At the outset, we encourage the adoption of the Privacy Commissioner's recommendation for a public policy override to the act's confidentiality obligations. This would allow important information regarding anticipated privacy activities to enter the public record in a timely manner.
Second, the Privacy Act should be amended to include statistical reporting obligations attached to various electronic surveillance powers in the Criminal Code. As Mr. Rubin mentioned, statistical reporting obligations were once a hallmark of electronic surveillance regimes and are attached to certain electronic surveillance activities, such as wiretapping, but these activities have largely been superseded by other electronic surveillance activities that have no comparable statistical reporting obligations attached to them.

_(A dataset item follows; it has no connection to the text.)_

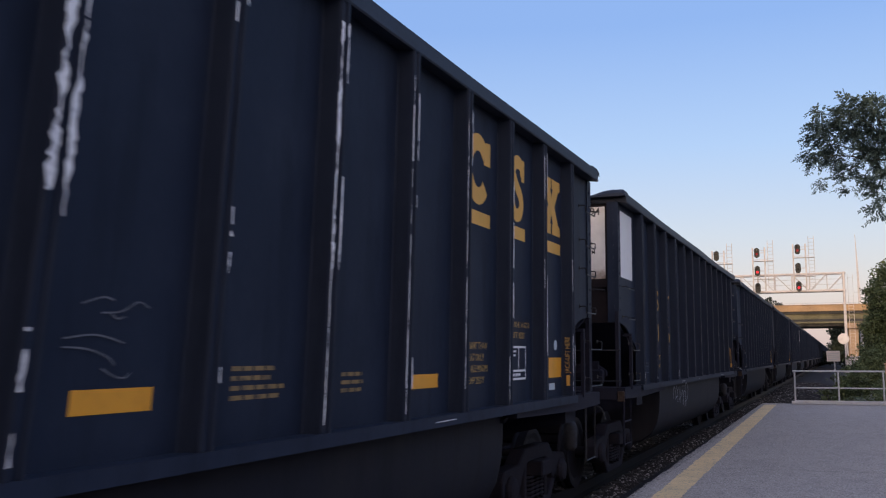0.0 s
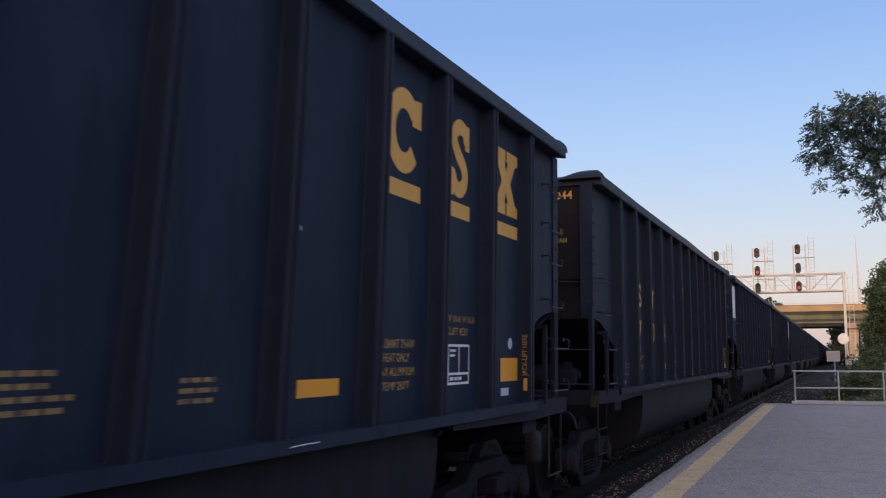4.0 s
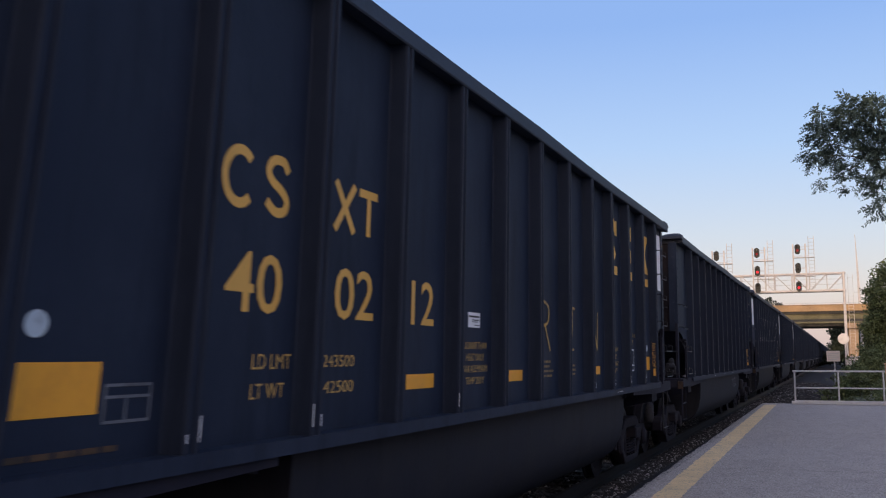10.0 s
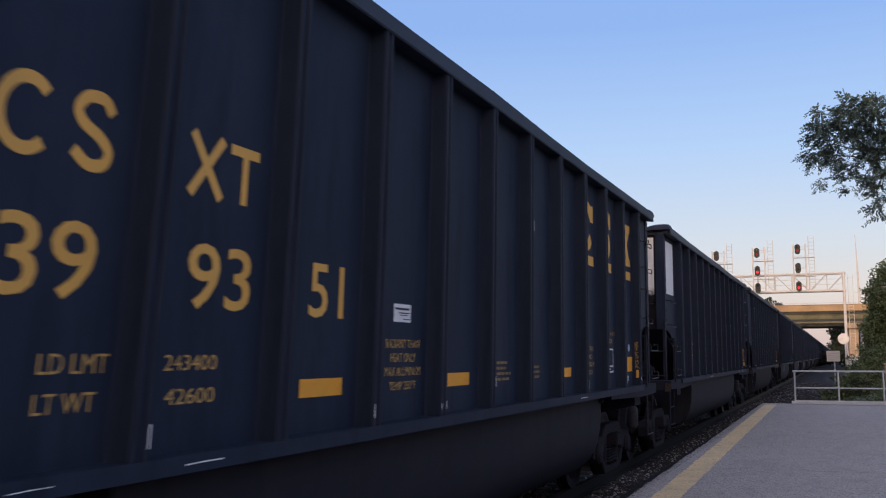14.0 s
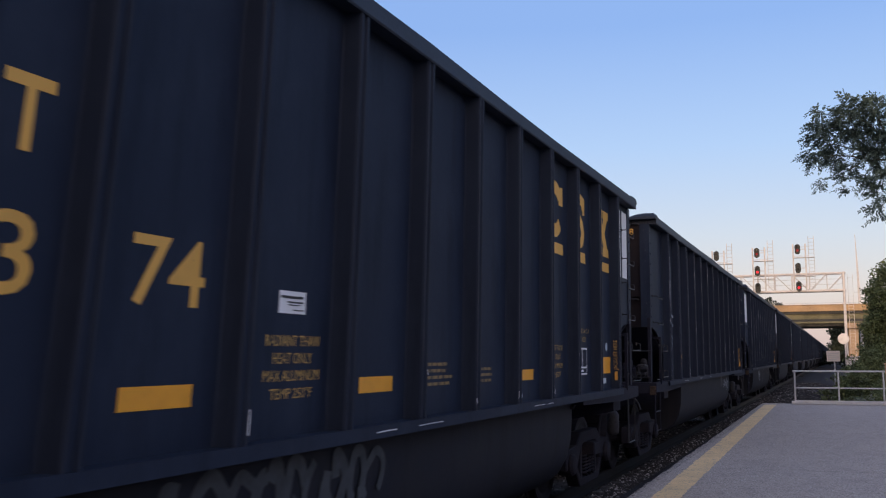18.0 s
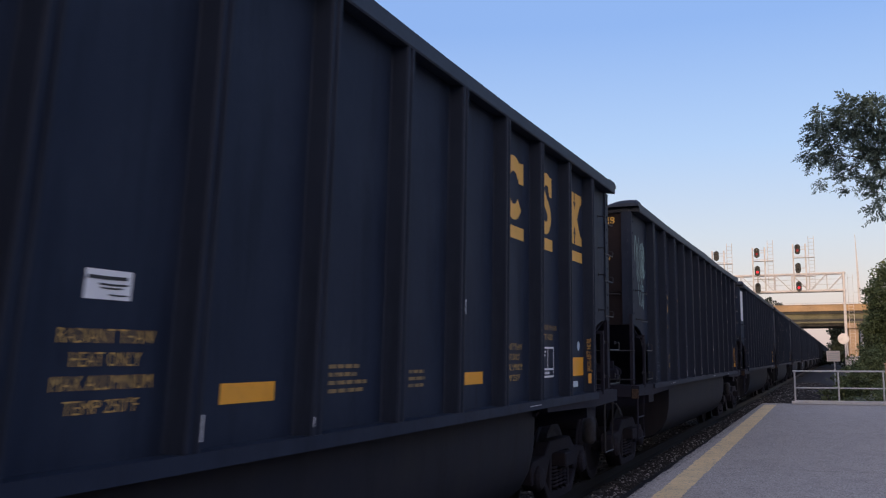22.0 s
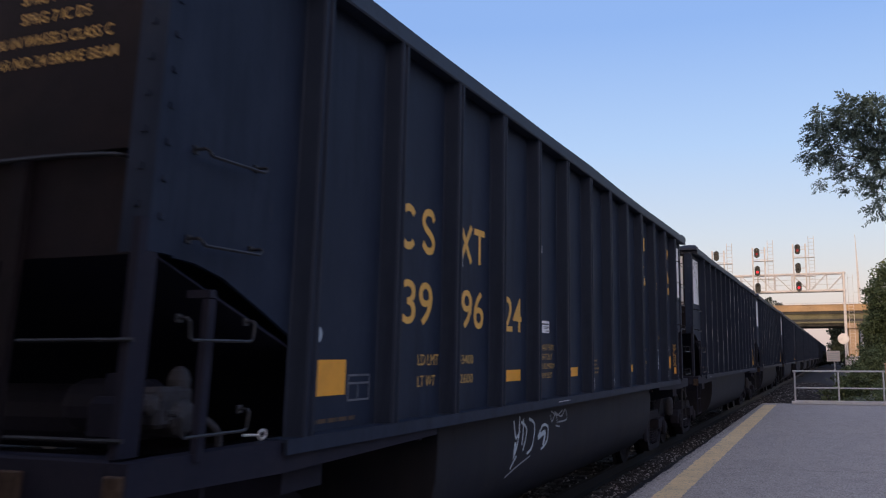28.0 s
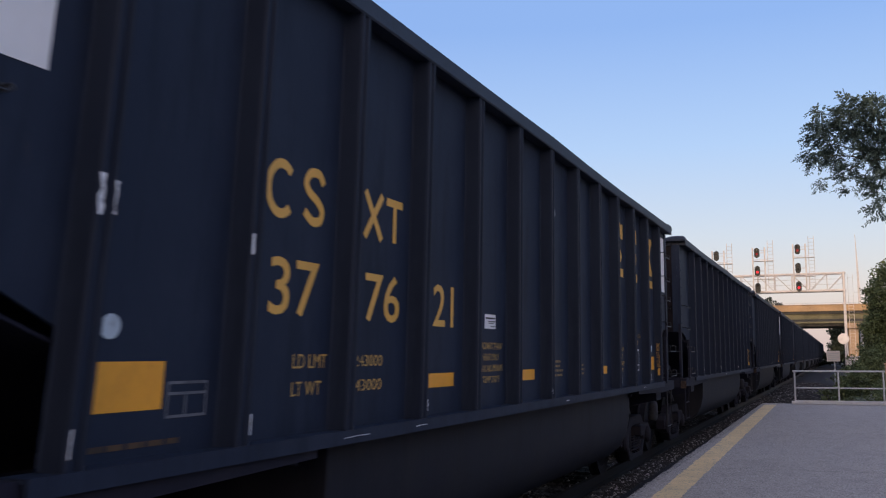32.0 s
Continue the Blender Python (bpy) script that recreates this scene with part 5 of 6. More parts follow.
def mark_common(car):
    # yellow reflective sheeting
    for y0, y1, z0, z1 in ((-5.875, -5.455, 1.520, 1.715), (-2.68, -2.224, 1.519, 1.615), (-0.668, -0.217, 1.518, 1.612), (2.33, 2.78, 1.518, 1.612), (5.545, 5.995, 1.522, 1.716)):
        plate(car, "reflector", y0, y1, z0, z1, YELLOW, "yellow reflective strip")
    # load writing
    write(car, "LD LMT", -4.45, -4.10, 1.672, 1.745, STENCIL)
    write(car, "LT WT", -4.45, -4.15, 1.53, 1.603, STENCIL)
    for y0 in (-1.68, 3.255):
        for i, (text, w) in enumerate((("RADIANT THAW", 0.53), ("HEAT ONLY", 0.38), ("MAX ALUMINUM", 0.54), ("TEMP 250\u00b0F", 0.40))):
            z = 1.785 - 0.088 * i
            write(car, text, y0 + (0.54 - w) / 2, y0 + (0.54 + w) / 2, z, z + 0.055, STENCIL)
    write(car, "EXW 10-8  H 12-8", 4.25, 4.91, 1.98, 2.03, STENCIL)
    write(car, "CUFT 4520", 4.36, 4.77, 1.885, 1.94, STENCIL)
    jack = letters("JACK-LIFT HERE", 0.36, 0.062, STENCIL)
    part("stencil", jack, STENCIL, car, "", pose(0, 6.0160, 0, 0, 0, -90) @ pose(0, FACE - 0.014, 1.56, 90))
    arrow = stroke(bmesh.new(), [(FACE - 0.045, 1.435), (FACE - 0.045, 1.54)], 0.035, 0.0)
    part("stencil_arrow", arrow, GOLD, car, "", pose(0, 6.0160, 0, 0, 0, -90))
    bm = dash_bars(bmesh.new(), 0.32, 0.78, 1.52, 1.70, 4, seed=3)
    dash_bars(bm, 1.38, 1.70, 1.52, 1.655, 3, seed=4)
    tagged(part("small_stencil", bm, FAINT_STENCIL, car), kind="stuff")
    bm = dash_bars(bmesh.new(), -5.86, -5.26, 1.362, 1.410, 1, seed=5)
    tagged(part("small_stencil", bm, RUST_STENCIL, car), kind="stuff")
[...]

One investigation conducted by the Privacy Commissioner's office recently found that law enforcement agencies themselves did not have a clear picture of the scope of their own practices in relation to the collection of subscriber information from telecommunication companies. Understanding the nature and scope of state surveillance practices is all the more important in light of the tendency for rapid change in practices in this sphere. Imposing a statistical reporting obligation in the Privacy Act that applies across the spectrum of electronic surveillance powers would therefore provide an important transparency mechanism.
Finally, the adoption of a general obligation on state agencies to explain their data practices would greatly enhance transparency. While the act currently obligates government agencies to explain to individuals the purposes for which their personal information is collected and used, it lacks a general obligation to explain agency practices.
One modelled on PIPEDA's openness principle would be beneficial. If this concept is adopted, it should address the challenges raised by algorithmic non-transparency, which would entail an obligation to explain the logic of any automated decision-making mechanisms adopted by the state.
We have some suggestions on accountability and compliance measures that I will submit in writing and you folks can review at a later time.
I did want to very quickly touch on a couple of recommendations we have that address very specific technological developments that have led to gaps in the Privacy Act.
We would recommend updating the definition of “personal information” so that it is aligned with the comparable definition under PIPEDA. The current definition only applies to personal information that is recorded, whereas many modern data collection and use practices never actively record any personal information, but can still have a very salient privacy impact.
In addition, we would endorse the Privacy Commissioner of Canada's recommendation to adopt an explicit obligation to adopt reasonable technological safeguards, as well as individual breach notification obligations.
Finally, and very briefly, we would also endorse the Privacy Commissioner's recommendation to formalize the privacy impact assessment requirement, as well as recommend an avenue for facilitating public input into the process so that discussions of privacy-invasive programs can occur with public input at the formative stages.
Thank you. Those are my comments for today.